Pope Benedict XVI this week overturned papal election rules set by John Paul II in 1996, which allowed for a possible simple majority vote, and restored the long-standing custom that a two-thirds majority (or consensus) is always necessary to elect the Bishop of Rome.
But in returning to the older voting system, the Pope not only abrogated the very procedure that elected him in 2005, he also added his own innovation. In a motu proprio issued on Tuesday, he said that if no one is elected pope after 13 days (some 34 ballots) the vote should be narrowed exclusively to the top two candidates. However, a two-thirds majority would still be required for election.
One Vatican canon lawyer told The Tablet that the return to the once-unbroken custom was long overdue. "Papa Wojtyla's voting rules could have caused a schism," the canonist said.
Pope John Paul II in his 1996 document on procedures regulating the papal election - Universi Dominici gregis - allowed for a simple majority if no candidate had received two-thirds of the vote after 13 days. But canon lawyers have since argued that such legislation could actually affect the conclave from the outset. "Whenever a candidate receives more than half of the votes, or even when he comes close to it, and his supporters are perceived by the minority as determined, the election is virtually over," said Fr Ladislaw Orsy SJ, a canon law expert.
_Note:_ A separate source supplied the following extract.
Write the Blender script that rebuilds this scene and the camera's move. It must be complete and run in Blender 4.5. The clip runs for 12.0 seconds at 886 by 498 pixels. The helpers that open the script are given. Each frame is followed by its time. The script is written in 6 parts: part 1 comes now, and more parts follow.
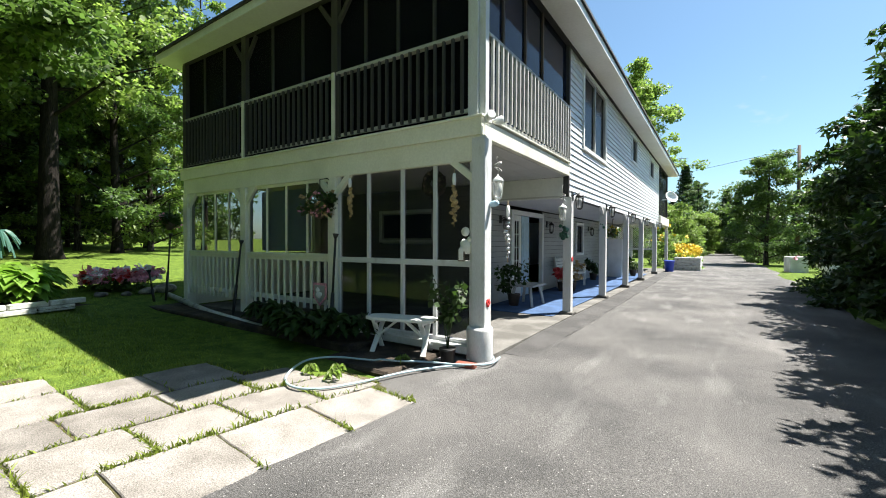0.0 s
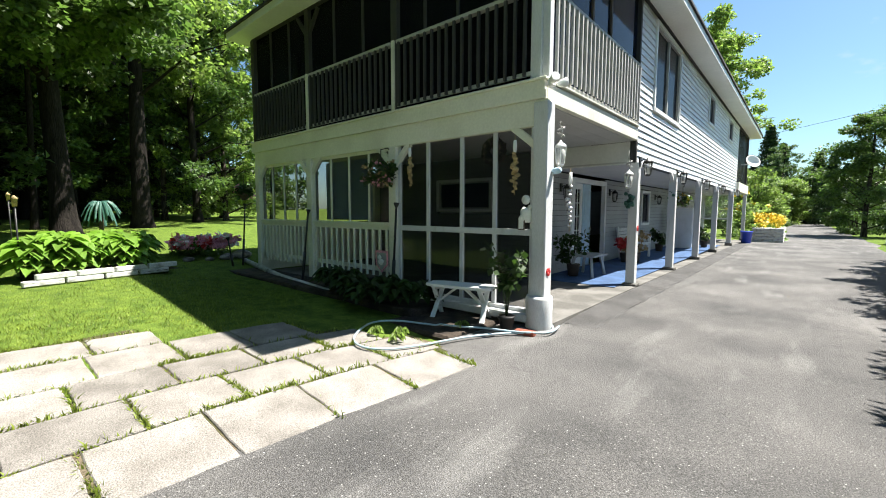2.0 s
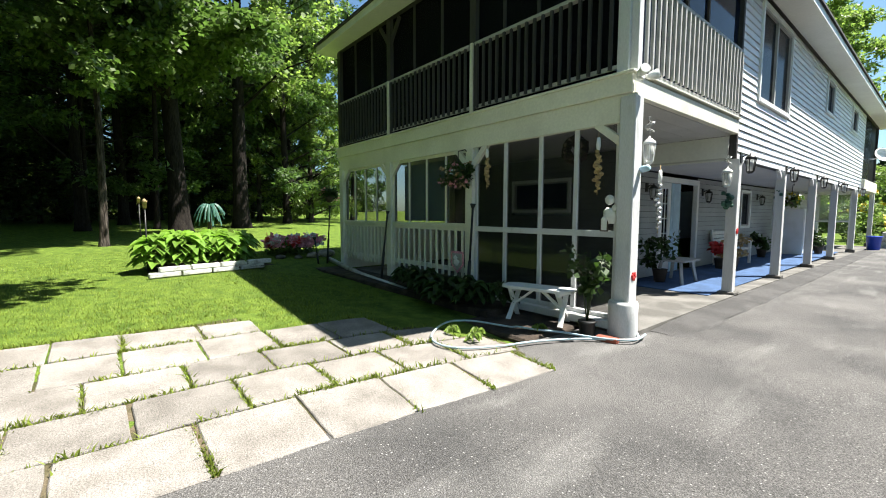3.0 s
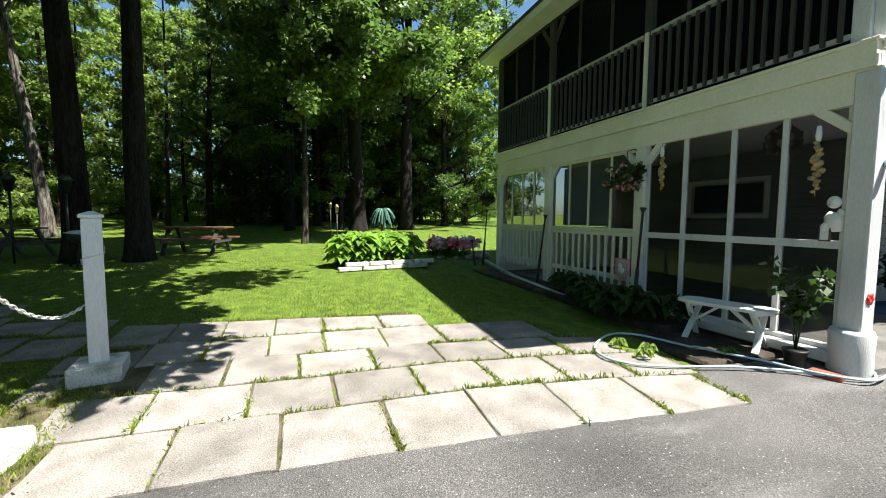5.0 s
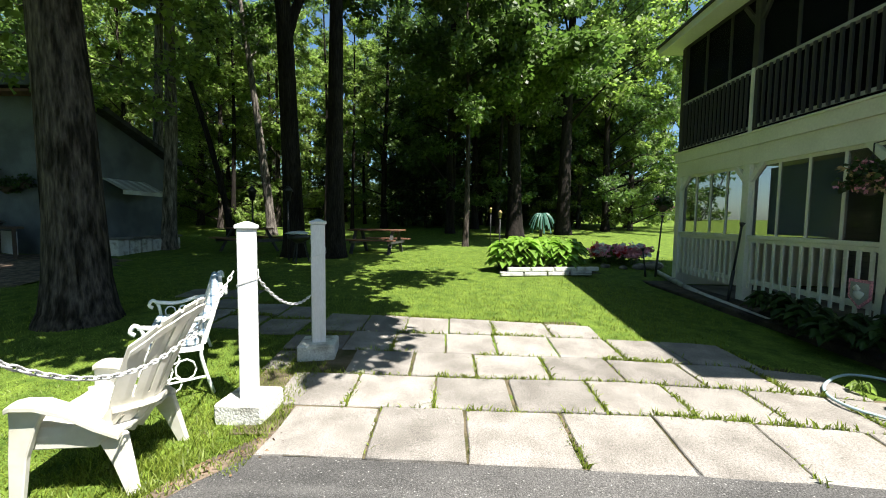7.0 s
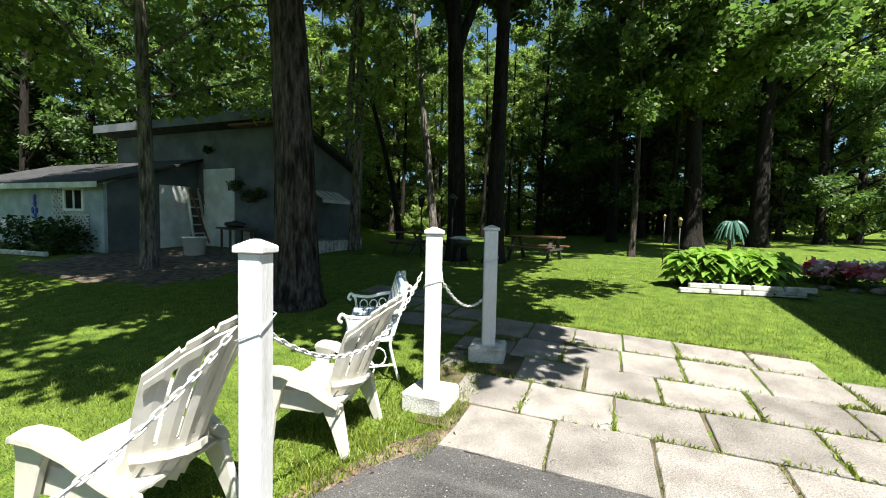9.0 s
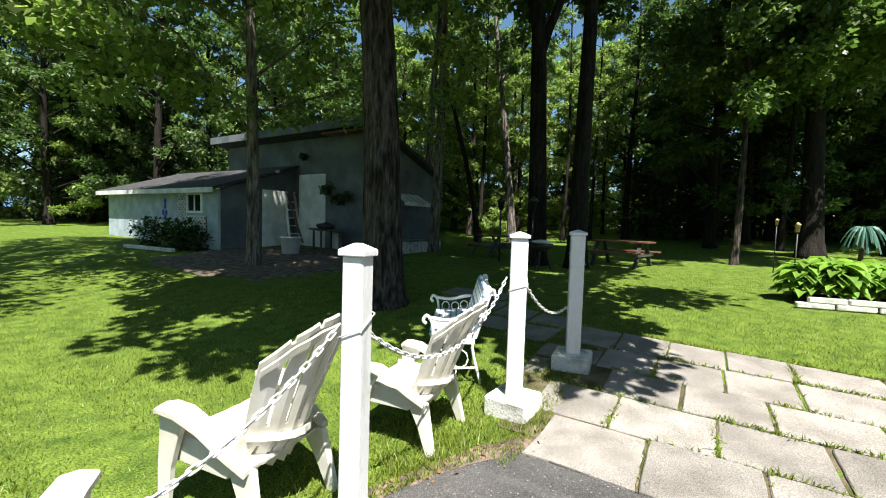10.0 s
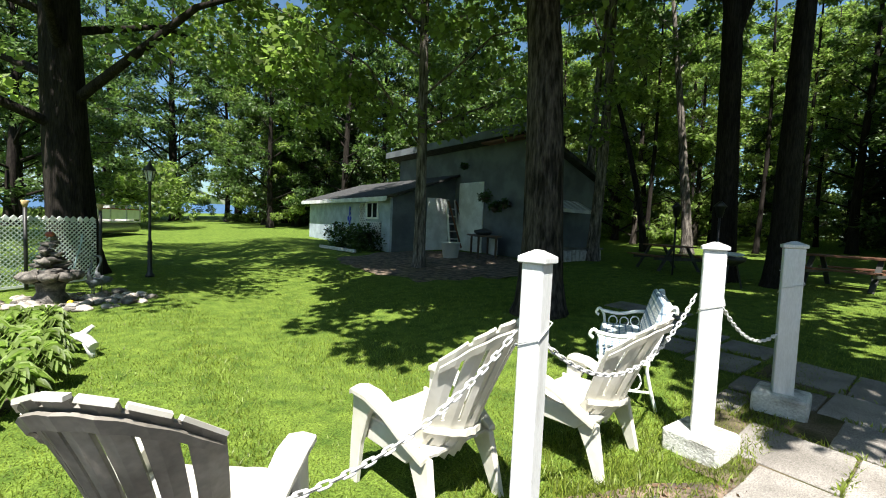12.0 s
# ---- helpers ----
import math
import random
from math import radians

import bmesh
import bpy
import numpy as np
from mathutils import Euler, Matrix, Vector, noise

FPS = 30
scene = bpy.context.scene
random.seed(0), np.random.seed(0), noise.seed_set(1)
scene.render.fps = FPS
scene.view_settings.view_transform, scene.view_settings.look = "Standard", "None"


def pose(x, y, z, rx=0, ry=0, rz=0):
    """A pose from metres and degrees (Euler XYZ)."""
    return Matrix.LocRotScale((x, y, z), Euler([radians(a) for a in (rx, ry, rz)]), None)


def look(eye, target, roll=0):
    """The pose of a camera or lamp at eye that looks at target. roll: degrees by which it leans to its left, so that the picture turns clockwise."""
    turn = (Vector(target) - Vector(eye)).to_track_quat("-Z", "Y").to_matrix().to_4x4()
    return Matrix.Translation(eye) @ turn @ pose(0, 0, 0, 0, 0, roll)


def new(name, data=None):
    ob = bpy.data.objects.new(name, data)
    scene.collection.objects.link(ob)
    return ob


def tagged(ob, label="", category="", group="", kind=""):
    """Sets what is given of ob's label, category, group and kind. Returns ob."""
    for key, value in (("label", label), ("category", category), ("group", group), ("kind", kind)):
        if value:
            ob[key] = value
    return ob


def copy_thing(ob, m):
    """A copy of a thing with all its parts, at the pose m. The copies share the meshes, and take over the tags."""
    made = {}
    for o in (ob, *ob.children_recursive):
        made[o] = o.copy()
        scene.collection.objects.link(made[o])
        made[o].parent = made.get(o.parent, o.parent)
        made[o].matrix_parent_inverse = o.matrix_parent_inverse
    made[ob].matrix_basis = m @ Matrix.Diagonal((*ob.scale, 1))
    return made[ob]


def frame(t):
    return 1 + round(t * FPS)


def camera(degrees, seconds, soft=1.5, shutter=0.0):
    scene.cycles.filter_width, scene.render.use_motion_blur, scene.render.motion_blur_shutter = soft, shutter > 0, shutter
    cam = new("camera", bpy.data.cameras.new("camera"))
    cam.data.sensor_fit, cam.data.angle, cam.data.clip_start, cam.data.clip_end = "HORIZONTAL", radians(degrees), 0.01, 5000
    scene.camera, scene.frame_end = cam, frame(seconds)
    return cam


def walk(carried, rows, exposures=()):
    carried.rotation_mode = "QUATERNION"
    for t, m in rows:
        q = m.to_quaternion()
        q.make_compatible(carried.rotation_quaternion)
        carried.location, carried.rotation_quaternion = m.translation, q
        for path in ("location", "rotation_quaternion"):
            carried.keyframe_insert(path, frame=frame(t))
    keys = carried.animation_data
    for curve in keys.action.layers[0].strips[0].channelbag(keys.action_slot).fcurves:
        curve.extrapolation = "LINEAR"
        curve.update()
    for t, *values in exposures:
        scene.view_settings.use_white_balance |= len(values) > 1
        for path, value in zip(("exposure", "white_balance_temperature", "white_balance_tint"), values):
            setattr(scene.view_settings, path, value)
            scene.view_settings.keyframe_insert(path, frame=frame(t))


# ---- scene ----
cam = camera(93.3, 12.0, soft=1.0)
PATH = [
    (0, (0.379, 0.633, 1.479), (-0.716, 2.306, 1.445), 0.2),
    (0.5, (0.393, 0.627, 1.472), (-0.705, 2.296, 1.37), 0.1),
    (1, (0.398, 0.608, 1.469), (-0.702, 2.271, 1.318), 0.1),
    (1.5, (0.372, 0.583, 1.464), (-0.807, 2.189, 1.294), 0.1),
    (2, (0.354, 0.561, 1.461), (-0.944, 2.072, 1.283), 0.1),
    (2.5, (0.338, 0.536, 1.45), (-1.084, 1.932, 1.277), 0.1),
    (3, (0.314, 0.509, 1.441), (-1.224, 1.777, 1.273), 0.1),
    (5, (0.282, 0.357, 1.452), (-1.6, 1.014, 1.298), 0.3),
    (5.5, (0.279, 0.289, 1.468), (-1.654, 0.778, 1.318), 0.4),
    (6, (0.274, 0.226, 1.476), (-1.695, 0.541, 1.327), 0.5),
    (6.5, (0.273, 0.164, 1.487), (-1.717, 0.301, 1.341), 0.6),
    (7, (0.283, 0.109, 1.498), (-1.711, 0.067, 1.354), 0.7),
    (9, (0.318, -0.112, 1.501), (-1.537, -0.849, 1.374), 1.3),
    (9.5, (0.336, -0.14, 1.508), (-1.444, -1.044, 1.382), 1.5),
    (10, (0.367, -0.171, 1.517), (-1.324, -1.232, 1.391), 1.7),
    (10.5, (0.392, -0.196, 1.524), (-1.197, -1.404, 1.398), 1.8),
    (11, (0.411, -0.221, 1.519), (-1.063, -1.568, 1.395), 2.0),
    (11.5, (0.409, -0.259, 1.515), (-0.936, -1.734, 1.391), 2.3),
    (12, (0.426, -0.283, 1.51), (-0.782, -1.872, 1.391), 2.3),
]
walk(cam, [(t, look(eye, target, roll)) for t, eye, target, roll in PATH], [(0.0, 1.63), (3.0, 1.65), (6.0, 1.6), (12.0, 1.48)])

# ---- light ----
SUN_DX, SUN_DY = 0.352, 0.42
world = bpy.data.worlds.new("sky")
scene.world = world
world.use_nodes = True
wn = world.node_tree
sky = wn.nodes.new("ShaderNodeTexSky")
sky.sky_type, sky.sun_disc = "NISHITA", False
sky.sun_elevation = math.atan(1 / math.hypot(SUN_DX, SUN_DY))
sky.sun_rotation = math.atan2(SUN_DX, SUN_DY)
sky.dust_density, sky.ozone_density = 0.9, 1.0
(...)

He said even early in the process there would be "no point in waiting", whereas the older custom means that "a group that could master absolute majority, but no more, has to be ready for a compromise".
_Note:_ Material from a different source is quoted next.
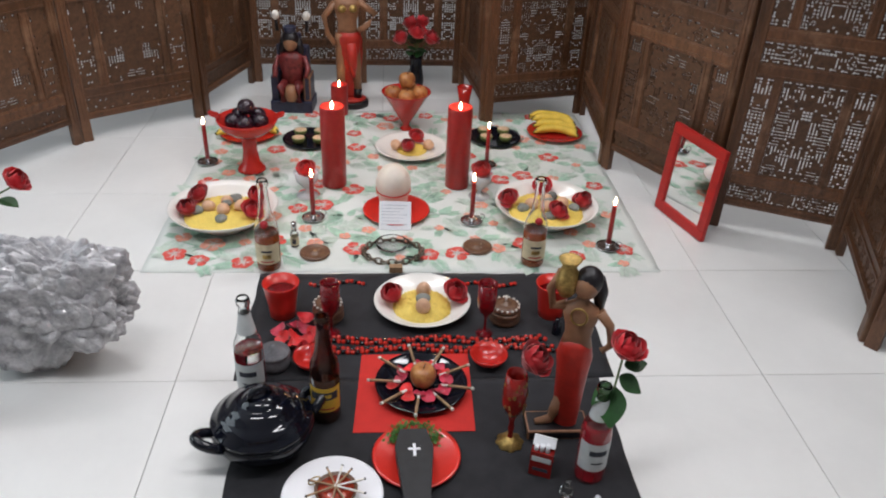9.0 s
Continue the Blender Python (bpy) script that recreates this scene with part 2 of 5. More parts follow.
# ---- the room ----
bm = B()
box(bm, 7.4, 9.4, 0.1, Matrix.Translation((0, 0.2, -0.108)))
floor = setting("floor", bm, M_GROUT, "white glazed floor tiles with thin grey joints", "floor")
for name, sx, sy, x, y in (("wall_north", 7.4, 0.12, 0, 4.86), ("wall_south", 7.4, 0.12, 0, -4.46), ("wall_east", 0.12, 9.2, 3.64, 0.2)):
    bm = B()
    box(bm, sx, sy, 2.7, Matrix.Translation((x, y, -0.008)))
    setting(name, bm, M_WALL, "plain white painted room wall", "wall")
bm = B()
for sy, sz, y, z in ((3.6, 2.7, -2.6, 0), (3.6, 2.7, 3.0, 0), (2.0, 0.85, 0.2, 0), (2.0, 0.35, 0.2, 2.35)):
    box(bm, 0.12, sy, sz, Matrix.Translation((-3.52, y, z - 0.008)))
setting("wall_west", bm, M_WALL, "white wall with a wide window opening", "wall")
bm = B()
box(bm, 7.4, 9.4, 0.1, Matrix.Translation((0, 0.2, 2.695)))
setting("ceiling", bm, M_CEIL, "white painted flat ceiling", "ceiling")
for lx, ly in CEILING_LIGHTS:
    lamp = thing("ceiling_light", Matrix.Translation((lx, ly, 2.66)), "white ceiling light with a glowing diffuser", "ceiling light", "ceiling lights")
    bm = B()
    box(bm, 1.24, 0.34, 0.034, None, 0.004)
    part("frame", bm, M_CEIL, lamp)
    bm = B()
    box(bm, 1.15, 0.28, 0.003, Matrix.Translation((0, 0, -0.0035)))
    part("diffuser", bm, M_GLOW, lamp)

# ---- carved folding screens ----
POSTS = [(-1.56, 0.92), (-1.30, 1.30), (-0.925, 1.565), (-0.79, 1.98), (-0.335, 1.985), (0.12, 2.0), (0.175, 1.54), (0.60, 1.66), (0.565, 1.14), (0.80, 0.725), (1.148, 0.56), (0.985, 0.115), (1.27, -0.24)]
RAILS = [(0.08, 0.024), (0.152, 0.042), (0.484, 0.042), (0.585, 0.042), (0.915, 0.042), (1.02, 0.042), (1.35, 0.042), (1.45, 0.03), (1.74, 0.05)]
STRIPS = [(0.104, 0.048), (0.526, 0.059), (0.957, 0.063)]
PANELS = [(0.194, 0.29), (0.627, 0.288), (1.062, 0.288)]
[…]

Fr Orsy told The Tablet that Pope John Paul's legislation allowed for a "bare majority to overcome the others too easily". The Second Vatican Council stressed that the papal office was a principle of unity and, therefore, "the Bishop of Rome should not assume his office with a community more or less evenly divided".
Fr Tom Reese, editor of the book Inside the Vatican, said that Pope Benedict was to be "congratulated for returning to the two-thirds tradition", but he said having a run-off between the top two candidates was a "mistake". "One wonders what will happen if neither of the top two candidates can get a two-thirds majority in the subsequent voting. We could have a deadlocked conclave with no possibility of voting for a compromise candidate," he said.
Some have theorised that Pope John Paul II may not have been elected under the 1996 legislation, pointing out that the ultraconservative Cardinal Giuseppe Siri of Genoa was believed to have garnered a simple majority by the fourth ballot. By contrast, the 1996 electoral procedures seem to have favoured Pope Benedict XVI's election. It is thought that he initially garnered a little over one-third of the votes - something that, under the rules he re-established this week, might have led his supporters to look for another candidate.